New Window Into Ancient Ozone Holes
|Antartic Ozone Hole. Not only as one of the coldest and driest places on the planet, increasing radiation levels from ozone depletion make the South Pole even less hospitable to life. Credit: NASA|
British researchers have hit on a clever way to search for ancient ozone holes and their relationship to mass extinctions: measure the remains of ultraviolet-B absorbing pigments ancient plants left in their fossilized spores and pollen.
To develop the approach, researcher Barry Lomax and his colleagues at the University of Sheffield and other leading UK institutions analyzed spores held in the British Antarctic Survey’s collection from South Georgia Island, a UK territory in the far southwestern corner of the Atlantic Ocean. They discovered that since the 1960s, spores from living land plants have shown a three-fold increase in the concentration of UV-B absorbing pigments to protect themselves against a 14 percent decrease in stratospheric ozone, says Lomax.
"We have initially been investigating whether plants of palaeobotanical significance are capable of adapting to changes in UV-B radiation," said Lomax. In particular, they studied the UV-B response of the club moss Lycopodium magellanicum, a native of South Georgia Island.
"Now that this has been established we are investigating possible changes in terrestrial UV-B flux during the Permian-Triassic boundary (251 million years ago)," said Lomax. That boundary marks the largest mass extinction in the Earth’s history and also coincides with the largest known eruption of lava and potentially ozone-destroying gases – the Siberian Traps.
The latest results from the ongoing work will be presented by Lomax on Wednesday, 10 August, at Earth System Processes 2, a meeting co-convened by the Geological Society and Geological Association of Canada this week in Calgary, Alberta, Canada.
|Comparison of Mars, Venus and Earth in water bands, showing the clear presence of water on Earth uniquely Credit: NASA Workshop, Pale Blue Dot|
The modern increase in UV-B at South Georgia is the direct result of high latitude springtime ozone destruction in the stratosphere caused by decades of releases of human-made chlorofluorocarbons (CFCs). The situation may have been the same a quarter billion years ago, except that the earlier ozone-destroying chemicals came from the Earth itself.
"Volcanic eruptions can emit gases such as chlorine and bromine that are capable of destroying ozone," said Lomax. The heating of rocks near volcanic flows of the Siberian Traps may also release a wide range of organohalogens thought to be harmful to ozone, he said.

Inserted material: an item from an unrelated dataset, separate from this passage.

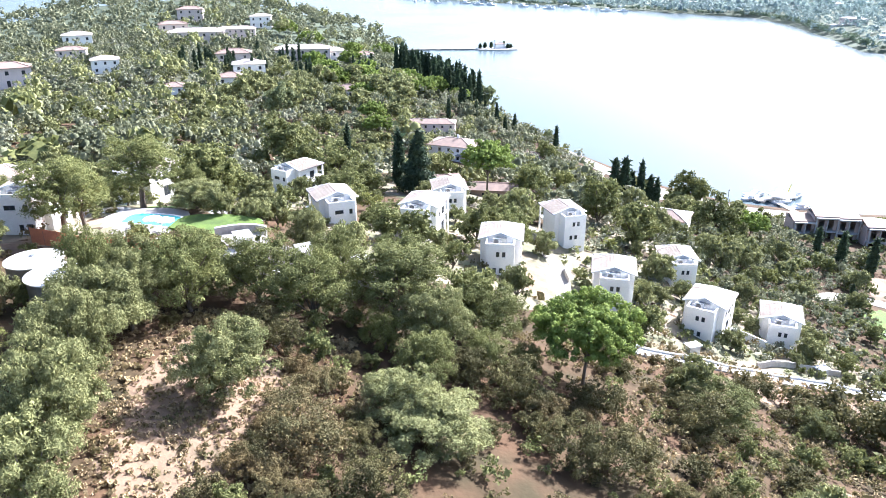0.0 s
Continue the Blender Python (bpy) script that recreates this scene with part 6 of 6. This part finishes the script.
for (ax, ay), (bx, by) in list(zip(COAST, COAST[1:]))[15:31]:
    run = math.hypot(bx - ax, by - ay)
    for k in range(int(run / 6)):
        u, off = rng.random(), 3 + 9 * rng.random()
        x, y = ax + (bx - ax) * u + (by - ay) / run * off, ay + (by - ay) * u - (bx - ax) / run * off
        x2, y2 = ax + (bx - ax) * u - (by - ay) / run * off, ay + (by - ay) * u + (bx - ax) / run * off
        if coast_distance(np.array([x]), np.array([y]))[0] < 0:
            x, y = x2, y2
        belt.append((x, y))
belt = [p for p in belt if all((p[0] - a) ** 2 + (p[1] - b) ** 2 > r * r for a, b, r in marks)]
wood("woodland", "belt of trees along the water's edge", belt, 5.2, LEAF_PLAIN, 12, 80, 0.34, 1.3, 5)
wood("woodland", "dense evergreen wood on the headland hill", open_spots(rng, 1100, -330, 60, 180, 620, 5.2), 4.8, LEAF_HILL, 3, 170, 0.26, 1.35, 5)
wood("woodland", "grey-green olive groves on the headland hill", open_spots(rng, 1100, -300, 70, 180, 620, 3.6), 3.8, LEAF_OLIVE, 4, 120, 0.3, 1.3, 4)
wood("woodland", "pale grey-green olives on the headland hill", open_spots(rng, 800, -300, 70, 180, 620, 3.6), 3.8, LEAF_SAGE_HAZE, 36, 120, 0.3, 1.3, 4)
wood("woodland", "evergreen wood over the far headland", open_spots(rng, 900, -450, 30, 560, 1030, 7.0), 6.4, LEAF_HILL, 33, 80, 0.3, 1.3, 4)
wood("woodland", "yellow-green eucalyptus over the headland hill", open_spots(rng, 120, -260, 20, 250, 900, 9.0), 6.0, LEAF_OLIVE, 34, 240, 0.22, 1.8, 6)
off_lots = lambda x, y, z: not (340 < x < 440 and 45 < y < 105) or (x * 7 + y * 3) % 5 < 1.8
wood("woodland", "wooded plain behind the beach", open_spots(rng, 1800, 225, 700, -80, 520, 5.2, off_lots), 4.8, LEAF_PLAIN, 5, 90, 0.32, 1.4, 5)
wood("woodland", "dark evergreens of the plain", open_spots(rng, 450, 225, 760, -80, 520, 8.0, off_lots), 6.8, LEAF_PLAIN, 35, 130, 0.26, 1.6, 6)
wood("woodland", "olive groves of the plain", open_spots(rng, 350, 225, 620, -80, 420, 6.0, off_lots), 4.2, LEAF_OLIVE, 37, 80, 0.32, 1.2, 5)
wood("woodland", "distant wooded shore across the bay", open_spots(rng, 4000, 480, 1700, 100, 1700, 7.5), 8.5, LEAF_FAR_HAZE, 6, 34, 0.36, 1.1, 3)
wood("woodland", "far green hillside beyond the bay", open_spots(rng, 2800, 700, 2600, -300, 2300, 13), 15.0, LEAF_FAR_HAZE, 8, 30, 0.36, 0.9, 3)
wood("woodland", "hazy wooded shore beyond the marina", open_spots(rng, 1300, -1500, 800, 1450, 3400, 16), 19.0, LEAF_FAR_HAZE, 9, 20, 0.4, 0.8, 3)
away = lambda x, y, z: not (-88 < x < 88 and 20 < y < 180)
wood("woodland", "olive trees over the upper slope", open_spots(rng, 420, -330, 260, -220, 60, 5.5, away), 4.0, LEAF_OLIVE, 51, 46, 0.66, 1.4)
wood("woodland", "evergreen oaks over the upper slope", open_spots(rng, 420, -400, -90, -150, 330, 6.0, away), 4.6, LEAF_OAK, 52, 46, 0.66, 1.5)
wood("undergrowth", "scrub over the upper slope", open_spots(rng, 700, -200, 160, -90, 40, 4.0, away), 1.9, LEAF_DRY, 53, 36, 0.7, 0.9)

The next step is to search for the chemical remains of the plant pigments in fossilized spores and pollen. "The pigments break down to form compounds that are stable over geological time," said Lomax, "so providing samples have not been subjected to large amounts of heat, the signature should be preserved."
The research is funded by the UK’s Natural Environment Research Council, with the specific aim of finding a way to measure ancient UV-B levels by combining experimental and palaeobotanical investigations.